Architizer News
The Low Line, More Than Science Fiction?
November 22, 2011

Rendering of Delancey Underground park, better known as the Low Line. All images: Raad Studio
In 1912, writer Paul Scheerbart published “The Light Club of Batavia“, a short story (or, “Ladies’ Novelette”) about one woman’s visionary plans for an underground light spa where patrons would bathe not in water, but in light. Located at the base of an abandoned mine shaft, the club would restore those suffering from “light hunger” by completely enveloping them in light, filtered through giant prismatic volumes intersecting in space. Guests would be lowered into the depths by colored Tiffany-glass elevators, whereupon exiting they would be pushed out into the throes of hopping “light parties.” It was, in Scheerbart’s exclamatory assessment, “a spa to exceed all spas, a place for limitless intellectual insight and discovery, a model for the world!”
Fast forward a hundred years to our present time, when science fiction’s most fantastic scenarios are rapidly becoming realities. The Low Line, a park proposal situated underground in an decommissioned trolley terminal, recalls the Light Club in more ways than one. Read on.

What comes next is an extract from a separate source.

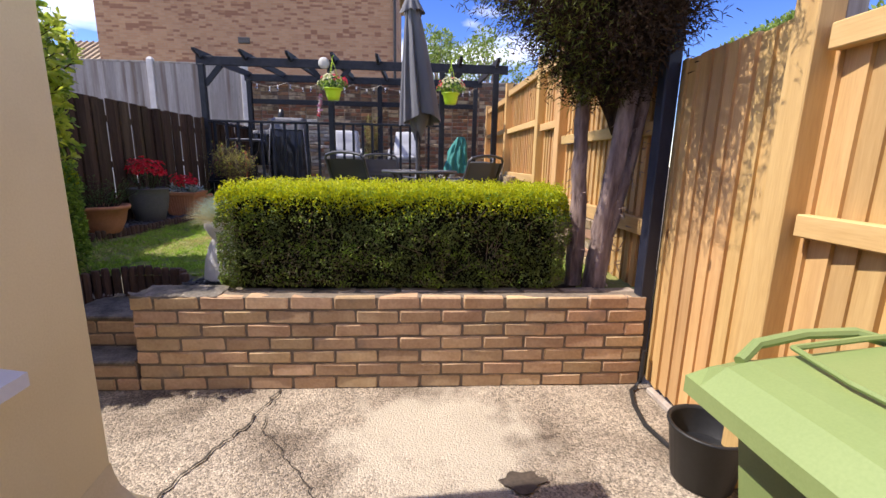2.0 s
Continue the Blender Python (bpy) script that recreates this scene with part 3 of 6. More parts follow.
# grass blades over the open lawn
n = 400000
gx, gy = rng.uniform(-3.02, 1.38, n), rng.uniform(4.42, 8.62, n)
keep = (gx > -2.98 - 0.05 * np.sin(gy * 3)) & ~((gx < -1.65) & (gx > -2.42) & (gy < 4.50))
bare = np.exp(-(((gx + 1.31) / 0.20) ** 2 + ((gy - 7.55) / 0.13) ** 2)) + np.exp(-(((gx + 2.45) / 0.22) ** 2 + ((gy - 8.12) / 0.2) ** 2)) + 0.7 * np.exp(-(((gx - 1.25) / 0.18) ** 2 + ((gy - 5.0) / 0.5) ** 2))
keep &= rng.uniform(size=n) > 0.9 * bare
gx, gy = gx[keep], gy[keep]
n = len(gx)
gz = LAWN + 0.012 * (gy - 4.4) - 0.006
gz += np.array([0.02 * noise.noise((a * 0.8, b * 0.8, 1.3)) + 0.006 * noise.noise((a * 4, b * 4, 4.1)) for a, b in zip(gx, gy)])
pos = np.stack([gx, gy, gz], 1)
along = np.stack([rng.normal(0, 0.55, n), rng.normal(0, 0.55, n), rng.uniform(0.45, 1.1, n)], 1)
dry = np.array([noise.noise((a * 1.1, b * 1.1, 7.7)) + 0.5 * noise.noise((a * 5, b * 5, 2.2)) for a, b in zip(gx, gy)])
clump = np.array([noise.noise((a * 13, b * 13, 1.1)) + 0.6 * noise.noise((a * 32, b * 32, 6.1)) for a, b in zip(gx, gy)])
worn = sum(np.exp(-(((gx - a) / c) ** 2 + ((gy - b) / (0.6 * c)) ** 2)) for a, b, c in ((-1.6, 8.1, 0.36), (-1.05, 7.8, 0.36), (-0.75, 8.2, 0.28), (-2.25, 7.0, 0.3), (-1.9, 6.0, 0.25), (1.05, 5.3, 0.3), (-0.6, 5.3, 0.15)))
streak = worn + np.exp(-((gx + 2.12 - 0.12 * (gy - 6.2)) / 0.12) ** 2) * np.exp(-((gy - 6.3) / 0.7) ** 2)
u = rng.uniform(size=n)
which = np.where(u < 0.06 + 0.8 * np.clip(dry, -0.1, 0.8) + 1.3 * streak, 1, np.where(rng.uniform(size=n) < 0.32 - 1.6 * clump - 0.8 * dry, 2, 0))
length = rng.uniform(0.020, 0.052, n) * (1 + 1.5 * np.clip(clump, -0.55, 1)) * np.where(which == 1, 0.8, 1)
tagged(scatter("grass", BLADE, pos, along, length, rng.uniform(0.003, 0.0058, n), [M_GRASSBLADE, M_STRAW, M_GRASSDARK], which, None, 0.3, rng),
       "short green lawn grass with straw-coloured dry patches", "grass", "", "stuff")
# long tufts at the foot of the deck and along the edges
tx, ty, th = [], [], []
for cx, cy, cnt, hh, sp in [(-2.55, 8.42, 500, 0.15, 0.2), (-2.1, 8.52, 350, 0.14, 0.15), (-1.5, 8.55, 420, 0.22, 0.10), (-1.2, 8.53, 160, 0.12, 0.15), (-0.9, 8.55, 420, 0.16, 0.14),
                           (-0.6, 8.54, 160, 0.1, 0.15), (-0.3, 8.55, 350, 0.24, 0.08), (0.1, 8.52, 300, 0.17, 0.10), (0.5, 8.45, 300, 0.14, 0.14), (1.2, 8.1, 420, 0.17, 0.13), (1.28, 7.4, 260, 0.12, 0.12),
                           (-2.8, 6.4, 260, 0.10, 0.2), (-2.85, 5.5, 260, 0.11, 0.25), (-2.75, 7.5, 240, 0.10, 0.3), (-2.3, 4.6, 160, 0.08, 0.2)]:
    tx.append(rng.normal(cx, sp, cnt))
    ty.append(np.clip(rng.normal(cy, 0.05, cnt), 4.45, 8.6))
    th.append(rng.uniform(0.4, 1.15, cnt) * hh)
tx, ty, th = np.concatenate(tx), np.concatenate(ty), np.concatenate(th)
n = len(tx)
tz = LAWN + 0.012 * (ty - 4.4) - 0.01
along = np.stack([rng.normal(0, 0.33, n), rng.normal(-0.05, 0.3, n), np.ones(n)], 1)
tagged(scatter("long_grass", BLADE4, np.stack([tx, ty, tz], 1), along, th, 0.006, [M_TUFT, M_STRAW], (rng.uniform(size=n) < 0.22).astype(int), None, 0.35, rng),
       "uncut long grass tufts along the deck and fence", "grass", "", "stuff")
# low weeds at the deck
n = 900
wx = np.concatenate([rng.normal(c, 0.10, n // 6) for c in (-0.95, -0.55, -0.78, 0.48, 0.62, 1.1)])
wy = rng.uniform(8.38, 8.58, len(wx))
wz = LAWN + 0.05 + rng.uniform(0, 0.11, len(wx))
tagged(scatter("weeds", LEAF2, np.stack([wx, wy, wz], 1), jitter(rng, len(wx), 1), 0.035, 0.03, [M_LEAFMID, M_LEAFNEW], (rng.uniform(size=len(wx)) < 0.3).astype(int), None, 0, rng),
       "leafy green weeds growing at the foot of the deck", "weeds", "", "stuff")

# ---- far things ----
g = Geo()
g.box(-11.1, -0.93, 18.0, 27.0, -0.06, 9.2, 0.01)
house = thing("neighbour_house", "large orange-brown brick house gable beyond the garden", "house")
part("wall", g, M_FARBRICK, house)
g = Geo()
g.add([(-11.3, 17.8, 9.2), (-0.7, 17.8, 9.2), (-0.7, 27.2, 9.2), (-11.3, 27.2, 9.2), (-6, 17.8, 13.2), (-6, 27.2, 13.2)], [(0, 1, 4), (1, 2, 5, 4), (2, 3, 5), (3, 0, 4, 5), (3, 2, 1, 0)])
part("roof", g, M_TILE, house)
g = Geo()
g.box(-6.35, -5.95, 17.95, 18.02, 5.32, 5.52, 0.01)
for i in range(4):
    g.box(-6.32, -5.98, 17.93, 17.96, 5.345 + i * 0.045, 5.365 + i * 0.045, 0.003)
part("air_vent", g, M_GREYPOT, house, "small dark wall vent")
g = Geo()
g.tube([(-0.85, 17.93, 0), (-0.85, 17.93, 9.1)], 0.05, 8)
part("downpipe", g, M_BLACKPLAST, house)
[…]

Present condition of proposed park site. Photo: The New York Times
As we noted in our first post about the conceptual park, the project is a collaborative effort between architect James Ramsey (who heads up LES-based Raad Studio) and PopTech exec Dan Barasch. Whereas the High Line latter is suspended two stories above 10 Avenue, the Low Line, officially called “Delancey Underground,” would span nearly a football field (360 feet) in length under Delancey Street in the Lower East Side. The industrial detritus that has collected since the station closed in 1948 will be replaced with 60,000 square feet of deck flooring, planters, flora, trees, and water features–an idea which Ramsey admits to the New York Times is “a little perverse, a little like science fiction, but we realized that we have the technology to grow grass and trees underground.”

Photo: The New York Times

The technology Ramsey alludes to is a system of “remote skylights,” which would siphon and filter sunlight to the underground park via “collectors” above the surface connected to each other by fiber-optic cables. These cables would then transmit the light to “distributors,” concave depressions which form the ceiling, coated in a reflective film to magnify the falling light. On winter and rainy days, artificial lights will supplement the natural lighting captured by the skylights. Ramsey and Barasch are still developing the system and are currently raising $400,000 to construct a mock up to demonstrate how it would work.
The team just finished a first round of community meetings, which they are using to build up support for the project. So far, they’ve been well received by locals, including Robert Hammond, co-founder of the Friends of the High Line, who has already given the subterranean park his backing. What’s different about the Low Line, as Hammond told the Times, is that “it’s not the High Line…it pairs technology with an interesting location to envision a different use.”


Which brings us back to the Light Club of Batavia. Whereas the High Line more or less used current building technologies to rehabilitate an old elevated railroad in almost exclusively aesthetic terms, the realization of this still-hypothetical project is entirely contingent on the success of the technology performing what it promises. If it does work, it could prove a “a model for the world” in its engagement of architecture and technological systems. But such pronouncements, if they ever comes to pass at all, lie in the unforeseeable future. Right now, the designers are seeking approval by the MTA, which owns the property and which has pledged zero financial support to the project.